Records
● ● ● ● ●
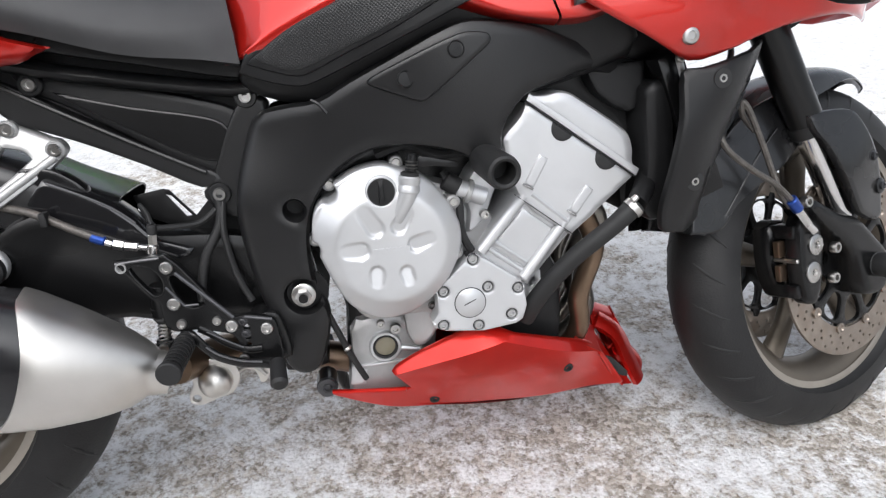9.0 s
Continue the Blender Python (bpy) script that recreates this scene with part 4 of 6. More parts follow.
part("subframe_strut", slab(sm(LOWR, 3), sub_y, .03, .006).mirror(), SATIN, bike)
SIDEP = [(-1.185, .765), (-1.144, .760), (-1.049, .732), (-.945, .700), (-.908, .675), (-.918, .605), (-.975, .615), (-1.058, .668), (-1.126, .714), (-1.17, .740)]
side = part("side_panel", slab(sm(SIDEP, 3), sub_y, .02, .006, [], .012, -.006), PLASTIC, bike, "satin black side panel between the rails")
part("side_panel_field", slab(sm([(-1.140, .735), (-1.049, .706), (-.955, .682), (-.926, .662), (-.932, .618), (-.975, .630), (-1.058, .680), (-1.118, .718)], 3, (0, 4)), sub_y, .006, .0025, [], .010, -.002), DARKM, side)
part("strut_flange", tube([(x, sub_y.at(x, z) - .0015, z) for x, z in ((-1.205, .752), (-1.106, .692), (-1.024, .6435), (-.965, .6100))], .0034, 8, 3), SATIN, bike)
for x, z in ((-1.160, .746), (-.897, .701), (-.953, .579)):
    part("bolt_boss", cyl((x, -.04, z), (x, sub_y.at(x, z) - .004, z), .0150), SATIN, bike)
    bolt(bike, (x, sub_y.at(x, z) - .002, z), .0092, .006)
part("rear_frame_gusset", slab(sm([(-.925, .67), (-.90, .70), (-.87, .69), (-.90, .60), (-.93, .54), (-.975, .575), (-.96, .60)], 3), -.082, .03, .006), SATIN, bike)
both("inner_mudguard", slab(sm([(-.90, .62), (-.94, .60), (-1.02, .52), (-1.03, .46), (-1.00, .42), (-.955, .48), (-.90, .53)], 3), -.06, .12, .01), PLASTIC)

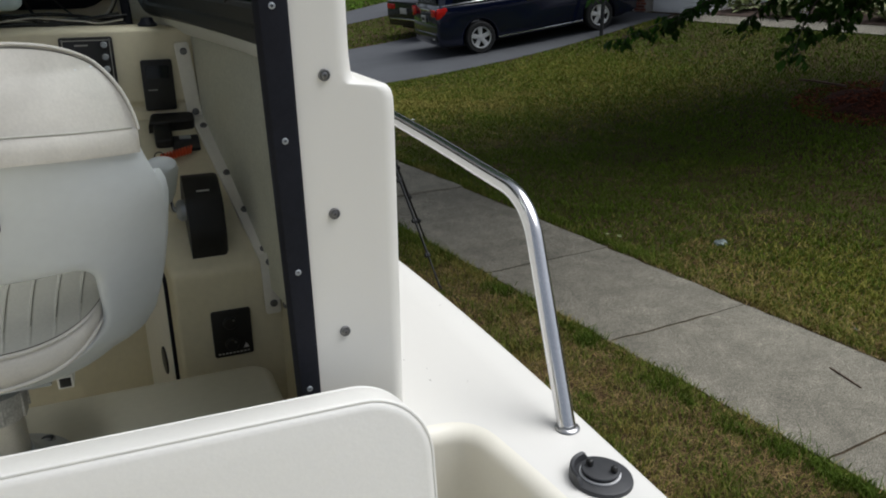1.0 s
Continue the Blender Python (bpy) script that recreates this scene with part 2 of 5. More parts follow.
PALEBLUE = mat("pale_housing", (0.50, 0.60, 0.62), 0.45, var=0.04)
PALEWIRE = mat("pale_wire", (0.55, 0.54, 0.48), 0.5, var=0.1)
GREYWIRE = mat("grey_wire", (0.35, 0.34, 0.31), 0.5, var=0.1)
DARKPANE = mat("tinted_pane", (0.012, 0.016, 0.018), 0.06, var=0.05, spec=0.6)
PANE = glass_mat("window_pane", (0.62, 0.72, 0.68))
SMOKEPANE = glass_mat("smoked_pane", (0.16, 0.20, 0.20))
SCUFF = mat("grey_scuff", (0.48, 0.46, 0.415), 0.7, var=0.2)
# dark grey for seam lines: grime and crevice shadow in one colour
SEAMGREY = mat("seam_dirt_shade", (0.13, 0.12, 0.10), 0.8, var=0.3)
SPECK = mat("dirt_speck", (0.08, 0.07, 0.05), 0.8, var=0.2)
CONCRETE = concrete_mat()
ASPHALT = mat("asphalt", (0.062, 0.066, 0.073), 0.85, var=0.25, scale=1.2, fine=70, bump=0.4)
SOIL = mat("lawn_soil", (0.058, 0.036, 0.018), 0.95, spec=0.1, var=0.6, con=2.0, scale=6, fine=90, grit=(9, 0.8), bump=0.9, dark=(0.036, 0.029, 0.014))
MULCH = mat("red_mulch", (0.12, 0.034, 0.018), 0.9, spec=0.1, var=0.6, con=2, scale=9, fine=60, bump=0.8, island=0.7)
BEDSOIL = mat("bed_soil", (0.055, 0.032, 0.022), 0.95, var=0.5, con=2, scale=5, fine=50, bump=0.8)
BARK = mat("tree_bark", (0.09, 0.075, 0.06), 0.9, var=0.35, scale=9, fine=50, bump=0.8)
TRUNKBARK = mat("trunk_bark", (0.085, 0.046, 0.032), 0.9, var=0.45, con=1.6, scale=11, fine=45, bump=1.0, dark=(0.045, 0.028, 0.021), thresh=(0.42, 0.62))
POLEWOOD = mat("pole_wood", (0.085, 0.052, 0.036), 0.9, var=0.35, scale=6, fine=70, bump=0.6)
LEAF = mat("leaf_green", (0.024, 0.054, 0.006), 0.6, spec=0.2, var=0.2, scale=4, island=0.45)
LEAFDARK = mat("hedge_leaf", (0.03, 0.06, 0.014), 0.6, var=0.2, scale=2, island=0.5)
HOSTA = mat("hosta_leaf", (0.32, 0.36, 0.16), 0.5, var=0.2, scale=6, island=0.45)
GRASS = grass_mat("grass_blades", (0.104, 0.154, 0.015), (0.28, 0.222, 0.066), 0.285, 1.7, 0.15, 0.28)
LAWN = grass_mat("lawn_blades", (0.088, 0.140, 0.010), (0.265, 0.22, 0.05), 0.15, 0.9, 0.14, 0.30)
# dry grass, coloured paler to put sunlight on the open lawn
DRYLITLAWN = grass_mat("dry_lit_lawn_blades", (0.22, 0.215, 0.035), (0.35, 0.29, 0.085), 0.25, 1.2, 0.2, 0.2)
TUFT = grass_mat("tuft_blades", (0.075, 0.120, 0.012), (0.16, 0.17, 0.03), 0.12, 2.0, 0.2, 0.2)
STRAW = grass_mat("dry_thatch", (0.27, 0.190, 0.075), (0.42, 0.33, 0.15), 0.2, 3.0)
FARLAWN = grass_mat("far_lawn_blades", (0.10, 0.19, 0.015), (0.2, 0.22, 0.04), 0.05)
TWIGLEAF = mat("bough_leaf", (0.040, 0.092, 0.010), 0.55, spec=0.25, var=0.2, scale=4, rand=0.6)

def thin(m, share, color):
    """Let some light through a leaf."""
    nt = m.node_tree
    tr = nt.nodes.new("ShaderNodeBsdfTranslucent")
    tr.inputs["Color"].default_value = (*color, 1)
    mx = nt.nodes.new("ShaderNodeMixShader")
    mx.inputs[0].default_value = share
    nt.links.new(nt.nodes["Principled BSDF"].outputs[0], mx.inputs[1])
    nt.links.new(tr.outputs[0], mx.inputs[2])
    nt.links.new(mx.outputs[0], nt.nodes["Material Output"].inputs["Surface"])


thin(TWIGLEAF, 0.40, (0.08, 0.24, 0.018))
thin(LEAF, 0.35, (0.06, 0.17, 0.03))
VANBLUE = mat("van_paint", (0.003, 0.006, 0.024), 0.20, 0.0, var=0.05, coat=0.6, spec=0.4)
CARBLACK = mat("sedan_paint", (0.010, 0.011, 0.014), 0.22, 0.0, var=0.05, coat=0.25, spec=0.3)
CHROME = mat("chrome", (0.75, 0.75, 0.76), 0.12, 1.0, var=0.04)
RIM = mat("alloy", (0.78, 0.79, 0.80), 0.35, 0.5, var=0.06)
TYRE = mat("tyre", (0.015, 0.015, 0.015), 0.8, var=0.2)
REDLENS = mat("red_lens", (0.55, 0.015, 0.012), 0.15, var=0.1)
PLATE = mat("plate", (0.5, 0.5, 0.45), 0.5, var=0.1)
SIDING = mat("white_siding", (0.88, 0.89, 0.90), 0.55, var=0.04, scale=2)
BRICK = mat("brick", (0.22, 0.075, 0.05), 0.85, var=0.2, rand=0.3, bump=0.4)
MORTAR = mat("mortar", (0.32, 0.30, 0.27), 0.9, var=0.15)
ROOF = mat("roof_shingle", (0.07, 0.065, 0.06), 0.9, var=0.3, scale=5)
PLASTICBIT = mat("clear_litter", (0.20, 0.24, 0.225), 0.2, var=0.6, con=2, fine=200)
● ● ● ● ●
- What to produce: Your copy should match the entries exactly, minus the pictures.

- Solution for this exercise:
9.0 s
Continue the Blender Python (bpy) script that recreates this scene with part 4 of 6. More parts follow.
part("subframe_strut", slab(sm(LOWR, 3), sub_y, .03, .006).mirror(), SATIN, bike)
SIDEP = [(-1.185, .765), (-1.144, .760), (-1.049, .732), (-.945, .700), (-.908, .675), (-.918, .605), (-.975, .615), (-1.058, .668), (-1.126, .714), (-1.17, .740)]
side = part("side_panel", slab(sm(SIDEP, 3), sub_y, .02, .006, [], .012, -.006), PLASTIC, bike, "satin black side panel between the rails")
part("side_panel_field", slab(sm([(-1.140, .735), (-1.049, .706), (-.955, .682), (-.926, .662), (-.932, .618), (-.975, .630), (-1.058, .680), (-1.118, .718)], 3, (0, 4)), sub_y, .006, .0025, [], .010, -.002), DARKM, side)
part("strut_flange", tube([(x, sub_y.at(x, z) - .0015, z) for x, z in ((-1.205, .752), (-1.106, .692), (-1.024, .6435), (-.965, .6100))], .0034, 8, 3), SATIN, bike)
for x, z in ((-1.160, .746), (-.897, .701), (-.953, .579)):
    part("bolt_boss", cyl((x, -.04, z), (x, sub_y.at(x, z) - .004, z), .0150), SATIN, bike)
    bolt(bike, (x, sub_y.at(x, z) - .002, z), .0092, .006)
part("rear_frame_gusset", slab(sm([(-.925, .67), (-.90, .70), (-.87, .69), (-.90, .60), (-.93, .54), (-.975, .575), (-.96, .60)], 3), -.082, .03, .006), SATIN, bike)
both("inner_mudguard", slab(sm([(-.90, .62), (-.94, .60), (-1.02, .52), (-1.03, .46), (-1.00, .42), (-.955, .48), (-.90, .53)], 3), -.06, .12, .01), PLASTIC)

1.0 s
Continue the Blender Python (bpy) script that recreates this scene with part 2 of 5. More parts follow.
PALEBLUE = mat("pale_housing", (0.50, 0.60, 0.62), 0.45, var=0.04)
PALEWIRE = mat("pale_wire", (0.55, 0.54, 0.48), 0.5, var=0.1)
GREYWIRE = mat("grey_wire", (0.35, 0.34, 0.31), 0.5, var=0.1)
DARKPANE = mat("tinted_pane", (0.012, 0.016, 0.018), 0.06, var=0.05, spec=0.6)
PANE = glass_mat("window_pane", (0.62, 0.72, 0.68))
SMOKEPANE = glass_mat("smoked_pane", (0.16, 0.20, 0.20))
SCUFF = mat("grey_scuff", (0.48, 0.46, 0.415), 0.7, var=0.2)
# dark grey for seam lines: grime and crevice shadow in one colour
SEAMGREY = mat("seam_dirt_shade", (0.13, 0.12, 0.10), 0.8, var=0.3)
SPECK = mat("dirt_speck", (0.08, 0.07, 0.05), 0.8, var=0.2)
CONCRETE = concrete_mat()
ASPHALT = mat("asphalt", (0.062, 0.066, 0.073), 0.85, var=0.25, scale=1.2, fine=70, bump=0.4)
SOIL = mat("lawn_soil", (0.058, 0.036, 0.018), 0.95, spec=0.1, var=0.6, con=2.0, scale=6, fine=90, grit=(9, 0.8), bump=0.9, dark=(0.036, 0.029, 0.014))
MULCH = mat("red_mulch", (0.12, 0.034, 0.018), 0.9, spec=0.1, var=0.6, con=2, scale=9, fine=60, bump=0.8, island=0.7)
BEDSOIL = mat("bed_soil", (0.055, 0.032, 0.022), 0.95, var=0.5, con=2, scale=5, fine=50, bump=0.8)
BARK = mat("tree_bark", (0.09, 0.075, 0.06), 0.9, var=0.35, scale=9, fine=50, bump=0.8)
TRUNKBARK = mat("trunk_bark", (0.085, 0.046, 0.032), 0.9, var=0.45, con=1.6, scale=11, fine=45, bump=1.0, dark=(0.045, 0.028, 0.021), thresh=(0.42, 0.62))
POLEWOOD = mat("pole_wood", (0.085, 0.052, 0.036), 0.9, var=0.35, scale=6, fine=70, bump=0.6)
LEAF = mat("leaf_green", (0.024, 0.054, 0.006), 0.6, spec=0.2, var=0.2, scale=4, island=0.45)
LEAFDARK = mat("hedge_leaf", (0.03, 0.06, 0.014), 0.6, var=0.2, scale=2, island=0.5)
HOSTA = mat("hosta_leaf", (0.32, 0.36, 0.16), 0.5, var=0.2, scale=6, island=0.45)
GRASS = grass_mat("grass_blades", (0.104, 0.154, 0.015), (0.28, 0.222, 0.066), 0.285, 1.7, 0.15, 0.28)
LAWN = grass_mat("lawn_blades", (0.088, 0.140, 0.010), (0.265, 0.22, 0.05), 0.15, 0.9, 0.14, 0.30)
# dry grass, coloured paler to put sunlight on the open lawn
DRYLITLAWN = grass_mat("dry_lit_lawn_blades", (0.22, 0.215, 0.035), (0.35, 0.29, 0.085), 0.25, 1.2, 0.2, 0.2)
TUFT = grass_mat("tuft_blades", (0.075, 0.120, 0.012), (0.16, 0.17, 0.03), 0.12, 2.0, 0.2, 0.2)
STRAW = grass_mat("dry_thatch", (0.27, 0.190, 0.075), (0.42, 0.33, 0.15), 0.2, 3.0)
FARLAWN = grass_mat("far_lawn_blades", (0.10, 0.19, 0.015), (0.2, 0.22, 0.04), 0.05)
TWIGLEAF = mat("bough_leaf", (0.040, 0.092, 0.010), 0.55, spec=0.25, var=0.2, scale=4, rand=0.6)

def thin(m, share, color):
    """Let some light through a leaf."""
    nt = m.node_tree
    tr = nt.nodes.new("ShaderNodeBsdfTranslucent")
    tr.inputs["Color"].default_value = (*color, 1)
    mx = nt.nodes.new("ShaderNodeMixShader")
    mx.inputs[0].default_value = share
    nt.links.new(nt.nodes["Principled BSDF"].outputs[0], mx.inputs[1])
    nt.links.new(tr.outputs[0], mx.inputs[2])
    nt.links.new(mx.outputs[0], nt.nodes["Material Output"].inputs["Surface"])


thin(TWIGLEAF, 0.40, (0.08, 0.24, 0.018))
thin(LEAF, 0.35, (0.06, 0.17, 0.03))
VANBLUE = mat("van_paint", (0.003, 0.006, 0.024), 0.20, 0.0, var=0.05, coat=0.6, spec=0.4)
CARBLACK = mat("sedan_paint", (0.010, 0.011, 0.014), 0.22, 0.0, var=0.05, coat=0.25, spec=0.3)
CHROME = mat("chrome", (0.75, 0.75, 0.76), 0.12, 1.0, var=0.04)
RIM = mat("alloy", (0.78, 0.79, 0.80), 0.35, 0.5, var=0.06)
TYRE = mat("tyre", (0.015, 0.015, 0.015), 0.8, var=0.2)
REDLENS = mat("red_lens", (0.55, 0.015, 0.012), 0.15, var=0.1)
PLATE = mat("plate", (0.5, 0.5, 0.45), 0.5, var=0.1)
SIDING = mat("white_siding", (0.88, 0.89, 0.90), 0.55, var=0.04, scale=2)
BRICK = mat("brick", (0.22, 0.075, 0.05), 0.85, var=0.2, rand=0.3, bump=0.4)
MORTAR = mat("mortar", (0.32, 0.30, 0.27), 0.9, var=0.15)
ROOF = mat("roof_shingle", (0.07, 0.065, 0.06), 0.9, var=0.3, scale=5)
PLASTICBIT = mat("clear_litter", (0.20, 0.24, 0.225), 0.2, var=0.6, con=2, fine=200)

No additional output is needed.